Análise de O estalo, de Luís Dill

Aluno: Gabriel Machado Rodrigues da Silva Disciplina: Literatura Infantojuvenil em Língua Portuguesa – Módulo II (2013) Professora: Nilma Lacerda

O presente trabalho visa analisar o livro O estalo, de Luís Dill, destacando os aspectos sociais e de identidade, a construção dos personagens e da trama e as temáticas da resistência e da insurgência. Os autores utilizados serão Antonio Candido, Alfredo Bosi, Manuel Rivas, Cecília Meireles e Monteiro Lobato. A obra se insere na Coleção Metamorfose, que aborda uma grande variedade de temas relacionados com o mundo dos adolescentes e dos jovens – cotidiano, convivência, descobertas, transformações, despertar para o amor –, buscando a identificação e a reflexão.1 Ou seja, seria um texto já escrito para esse público, e não algo que acabou virando foco de interesse dele. Desse jeito, sua linguagem, temática e projeto foram pensados nessa direção. As ilustrações de Rogério Coelho dão o tom caótico, fragmentário, remetendo ao desabamento que é o estopim da história e unindo diversos elementos díspares, entre objetos e falas dos personagens. A inovação fica também por conta do escritor, que cria uma trama apenas com diálogos, aspecto singular que será analisado mais à frente. Autor de cerca de trinta livros, a maioria para o público jovem, Luís Dill trouxe para suas obras o caráter atual, cotidiano, ágil da sua profissão de jornalista. Em uma entrevista, ele diz que gosta de explorar formas alternativas de contar uma história e que todos os personagens, “mesmo os vilões”, têm um pouco dele mesmo. Entre seus escritores preferidos estão W. Somerset Maugham e Erico Veríssimo, em especial As aventuras de Tibicuera.2 Foi finalista do Jabuti e quatro vezes selecionado para o Programa Nacional Biblioteca da Escola, além de ter ganhado o prêmio Açorianos de Literatura Juvenil, e de Literatura Adulta na categoria “Contos”. Contudo, Dill não gosta de classificações: Não vejo grandes diferenças entre literatura juvenil e literatura adulta.
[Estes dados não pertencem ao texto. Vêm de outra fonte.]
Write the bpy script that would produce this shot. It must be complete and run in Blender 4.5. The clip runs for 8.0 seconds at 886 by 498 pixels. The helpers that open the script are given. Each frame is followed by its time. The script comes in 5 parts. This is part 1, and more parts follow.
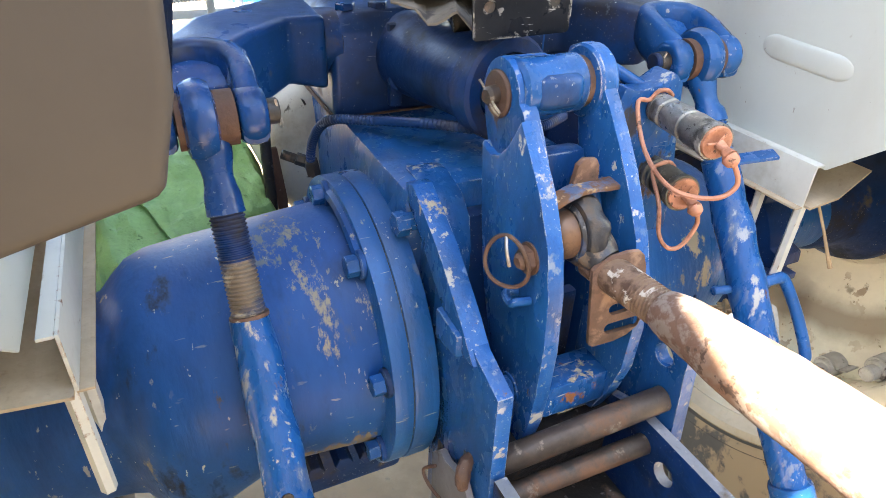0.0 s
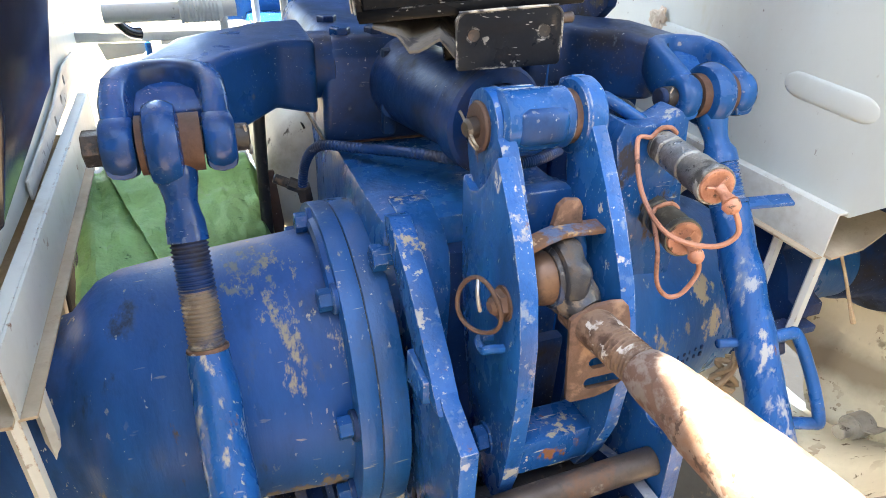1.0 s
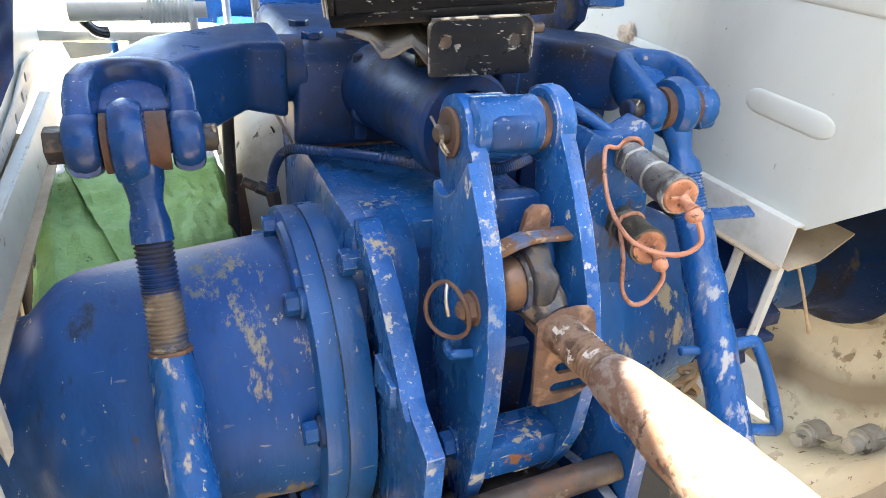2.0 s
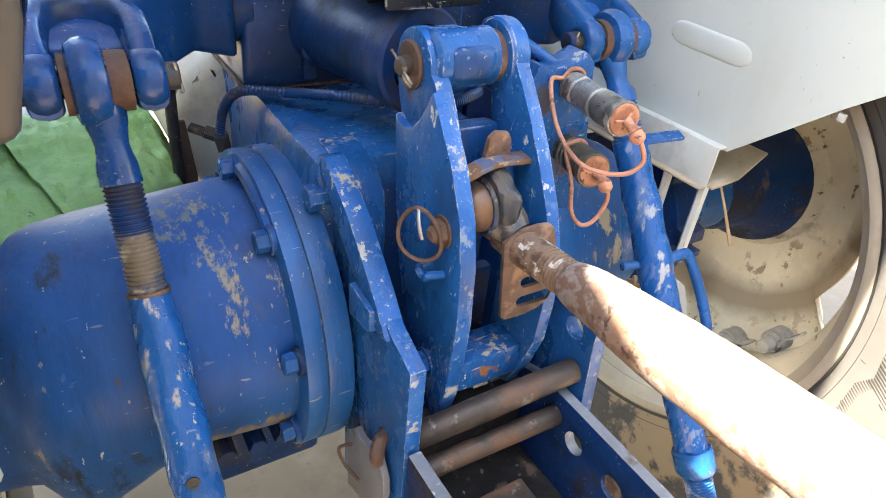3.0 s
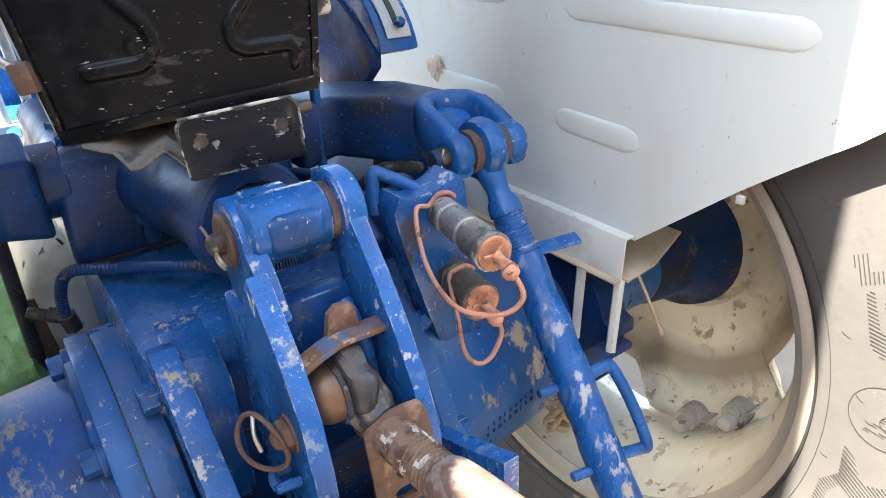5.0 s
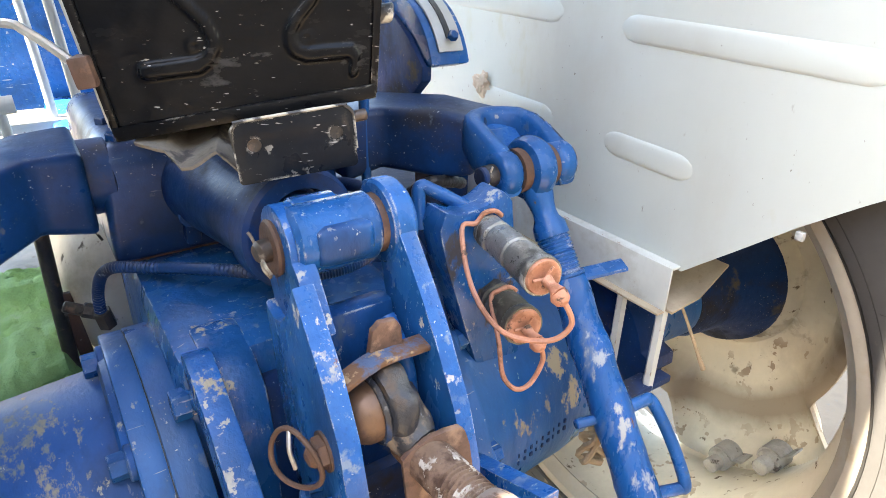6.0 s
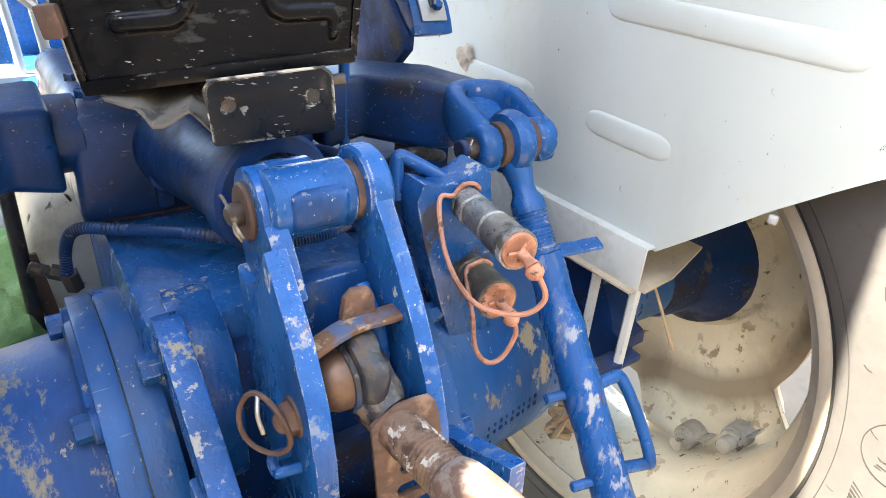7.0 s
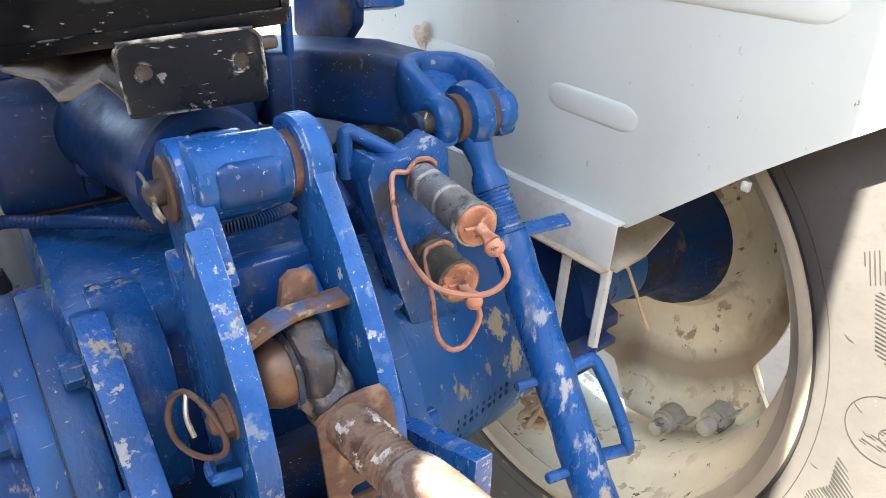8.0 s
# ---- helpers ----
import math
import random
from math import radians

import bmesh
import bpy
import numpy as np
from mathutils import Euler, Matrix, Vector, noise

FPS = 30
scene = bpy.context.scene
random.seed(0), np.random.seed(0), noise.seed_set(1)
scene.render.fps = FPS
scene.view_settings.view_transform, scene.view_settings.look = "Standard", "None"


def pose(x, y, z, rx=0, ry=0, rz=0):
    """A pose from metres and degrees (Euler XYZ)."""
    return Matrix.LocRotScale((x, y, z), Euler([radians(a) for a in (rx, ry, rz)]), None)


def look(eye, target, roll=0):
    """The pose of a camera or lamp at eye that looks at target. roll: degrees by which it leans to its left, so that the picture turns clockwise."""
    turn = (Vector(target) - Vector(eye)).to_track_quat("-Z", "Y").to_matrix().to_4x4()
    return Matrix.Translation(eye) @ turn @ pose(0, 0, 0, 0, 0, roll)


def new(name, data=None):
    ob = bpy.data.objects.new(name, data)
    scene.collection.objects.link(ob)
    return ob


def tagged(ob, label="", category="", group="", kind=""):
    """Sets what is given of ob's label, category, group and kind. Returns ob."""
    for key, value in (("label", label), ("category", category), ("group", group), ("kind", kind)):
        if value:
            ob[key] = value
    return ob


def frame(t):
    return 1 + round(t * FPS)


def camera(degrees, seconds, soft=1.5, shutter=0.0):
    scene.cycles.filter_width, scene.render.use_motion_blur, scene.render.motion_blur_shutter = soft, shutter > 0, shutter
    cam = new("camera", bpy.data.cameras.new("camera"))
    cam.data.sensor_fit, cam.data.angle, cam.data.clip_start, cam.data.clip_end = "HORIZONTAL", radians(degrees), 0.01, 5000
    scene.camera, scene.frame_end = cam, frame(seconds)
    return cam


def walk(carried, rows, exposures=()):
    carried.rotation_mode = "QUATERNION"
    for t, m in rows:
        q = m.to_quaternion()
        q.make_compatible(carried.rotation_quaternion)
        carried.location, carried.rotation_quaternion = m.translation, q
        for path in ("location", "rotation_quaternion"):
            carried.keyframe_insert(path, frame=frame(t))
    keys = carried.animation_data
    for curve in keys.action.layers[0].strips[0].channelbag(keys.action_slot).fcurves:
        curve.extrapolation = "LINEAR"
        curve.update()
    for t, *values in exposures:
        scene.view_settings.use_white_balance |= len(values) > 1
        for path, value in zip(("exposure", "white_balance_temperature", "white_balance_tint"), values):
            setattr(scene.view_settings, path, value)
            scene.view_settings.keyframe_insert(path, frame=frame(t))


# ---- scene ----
cam = camera(70.70, 8.0, soft=0.9)
PATH = [
    (0, (-0.3404, -0.6229, 1.1680), (0.0346, 0.1364, 0.6362), 2.27),
    (0.2, (-0.3069, -0.6169, 1.1601), (0.0584, 0.1439, 0.6237), 3.44),
    (0.5, (-0.2744, -0.6069, 1.1666), (0.0988, 0.1586, 0.6424), 2.62),
    (0.8, (-0.2710, -0.6076, 1.1619), (0.0686, 0.1798, 0.6475), 2.74),
    (1, (-0.2703, -0.6097, 1.1646), (0.0595, 0.1888, 0.6610), 2.91),
    (1.2, (-0.2674, -0.6129, 1.1627), (0.0783, 0.1911, 0.6789), 3.67),
    (2.3, (-0.2784, -0.6146, 1.1593), (0.1178, 0.1582, 0.6635), 5.87),
    (2.5, (-0.2906, -0.6173, 1.1519), (0.1226, 0.1338, 0.6371), 6.74),
    (2.8, (-0.3124, -0.6280, 1.1598), (0.1192, 0.1071, 0.6371), 5.84),
    (3, (-0.3268, -0.6317, 1.1544), (0.1444, 0.0642, 0.6125), 6.36),
    (3.2, (-0.3411, -0.6397, 1.1551), (0.1461, 0.0437, 0.6114), 5.79),
    (3.5, (-0.3296, -0.6435, 1.1655), (0.1966, 0.0156, 0.6282), 4.89),
    (3.8, (-0.2822, -0.6312, 1.1720), (0.2538, 0.0335, 0.6516), 2.77),
    (4, (-0.2429, -0.6155, 1.1888), (0.2935, 0.0633, 0.6873), 0.96),
    (4.2, (-0.2063, -0.5999, 1.2057), (0.3398, 0.0724, 0.7059), -0.06),
    (4.5, (-0.1831, -0.5927, 1.2039), (0.3607, 0.0969, 0.7255), 0.50),
    (4.8, (-0.1677, -0.5876, 1.1984), (0.3678, 0.1126, 0.7262), -1.49),
    (5, (-0.1650, -0.5828, 1.1992), (0.3622, 0.1309, 0.7380), -1.44),
    (5.2, (-0.1696, -0.5726, 1.2067), (0.3611, 0.1559, 0.7737), -0.39),
    (6.3, (-0.1742, -0.5550, 1.1894), (0.3241, 0.1918, 0.7489), 1.44),
    (6.5, (-0.1728, -0.5554, 1.1885), (0.3229, 0.1964, 0.7537), 1.67),
    (6.8, (-0.1732, -0.5601, 1.1953), (0.3367, 0.1820, 0.7602), 2.62),
    (7, (-0.1718, -0.5565, 1.1867), (0.3539, 0.1531, 0.7175), 3.94),
    (7.2, (-0.1661, -0.5547, 1.1796), (0.3765, 0.1406, 0.7083), 4.70),
    (7.5, (-0.1645, -0.5659, 1.1656), (0.3770, 0.1192, 0.6784), 3.35),
    (7.8, (-0.1518, -0.5572, 1.1554), (0.3929, 0.1250, 0.6677), 2.73),
    (8, (-0.1353, -0.5446, 1.1516), (0.4179, 0.1435, 0.6818), 2.75),
]
walk(cam, [(t, look(eye, target, roll)) for t, eye, target, roll in PATH], [(t, v, k, 8) for t, v, k in ((0.0, 4.33, 7600), (1.0, 4.27, 7600), (2.5, 4.25, 7650), (3.0, 4.24, 7550), (3.5, 4.10, 7250), (4.0, 3.94, 7050), (4.5, 3.87, 6950), (5.0, 3.93, 7150), (6.5, 4.33, 7600), (7.0, 4.24, 7450), (7.5, 4.12, 7300), (8.0, 4.01, 7250))])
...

Sequer gosto dessas segmentações. Para mim é tudo literatura. O que tomo como regra para mim é evitar palavrões e cenas muito explícitas em termos de sexo e de violência quando escrevo livros destinados aos jovens. Penso que o gênero requer ritmo, boa estrutura narrativa, ação e, sobretudo, qualidade. 3

O autor, então, já pensa em alguns elementos para construir a história, tendo em vista o público-alvo. O estalo realmente segue as regras do que se é evitado, mas foge um pouco das exigências, já que não há ação; pelo contrário, os personagens se encontram parados, apenas conversando, e o rimo é lento, de espera, bem diferente de 1

Disponível em: www.editorapositivo.com.br/editora-positivo/literatura/metamorfose.html. Acesso: 21/09/2013. 2 Disponível em: http://palomaviricio.blogspot.com.br/2013/04/entrevista-com-o-escritor-Luís-dill.html. Acesso: 21/09/2013. 3 Disponível em: www.revistasamizdat.com/2009/09/entrevista-com-luis-dill.html. Acesso: 21/09/2013.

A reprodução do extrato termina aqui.